The opposite is not true: finding an approximate root of a general function may be harder than finding an approximate fixed point. In particular, Sikorski proved that finding an ε-root requires $\Omega(1/\varepsilon^d)$ function evaluations. This gives an exponential lower bound even for a one-dimensional function (in contrast, an ε-residual fixed-point of a one-dimensional function can be found using $O(\log(1/\varepsilon))$ queries using the bisection method). Here is a proof sketch. Construct a function $g$ that is slightly larger than ε everywhere in $E^d$ except in some small cube around some point x_{0}, where x_{0} is the unique root of $g$. If $g$ is Lipschitz continuous with constant $L$, then the cube around x_{0} can have a side-length of $\varepsilon/L$. Any algorithm that finds an ε-root of $g$ must check a set of cubes that covers the entire $E^d$; the number of such cubes is at least $(L/\varepsilon)^d$.

However, there are classes of functions for which finding an approximate root is equivalent to finding an approximate fixed point. One example is the class of functions $g$ such that $g(x)+x$ maps $E^d$ to itself (that is: $g(x)+x$ is in $E^d$ for all x in $E^d$). This is because, for every such function, the function $f(x) := g(x)+x$ satisfies the conditions of Brouwer's fixed-point theorem. X is a fixed-point of $f$ if and only if x is a root of $g$, and x is an ε-residual fixed-point of $f$ if and only if x is an ε-root of $g$. Chen and Deng show that the discrete variants of these problems are computationally equivalent: both problems require $\Theta(n^{d-1})$ function evaluations.

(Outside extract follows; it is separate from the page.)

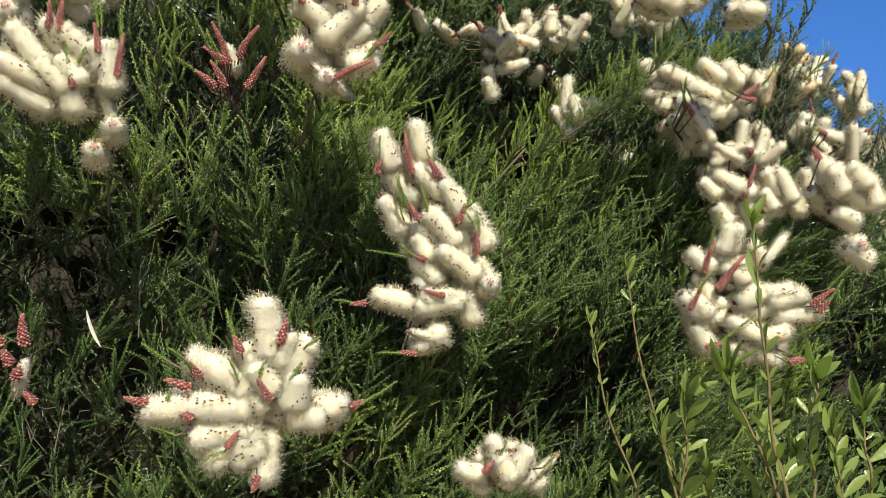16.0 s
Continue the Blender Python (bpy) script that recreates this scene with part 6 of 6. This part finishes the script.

== Communication complexity ==
Roughgarden and Weinstein studied the communication complexity of computing an approximate fixed-point. In their model, there are two agents: one of them knows a function $f$ and the other knows a function $g$. Both functions are Lipschitz continuous and satisfy Brouwer's conditions. The goal is to compute an approximate fixed point of the composite function $g\circ f$. They show that the deterministic communication complexity is in $\Omega(2^d)$.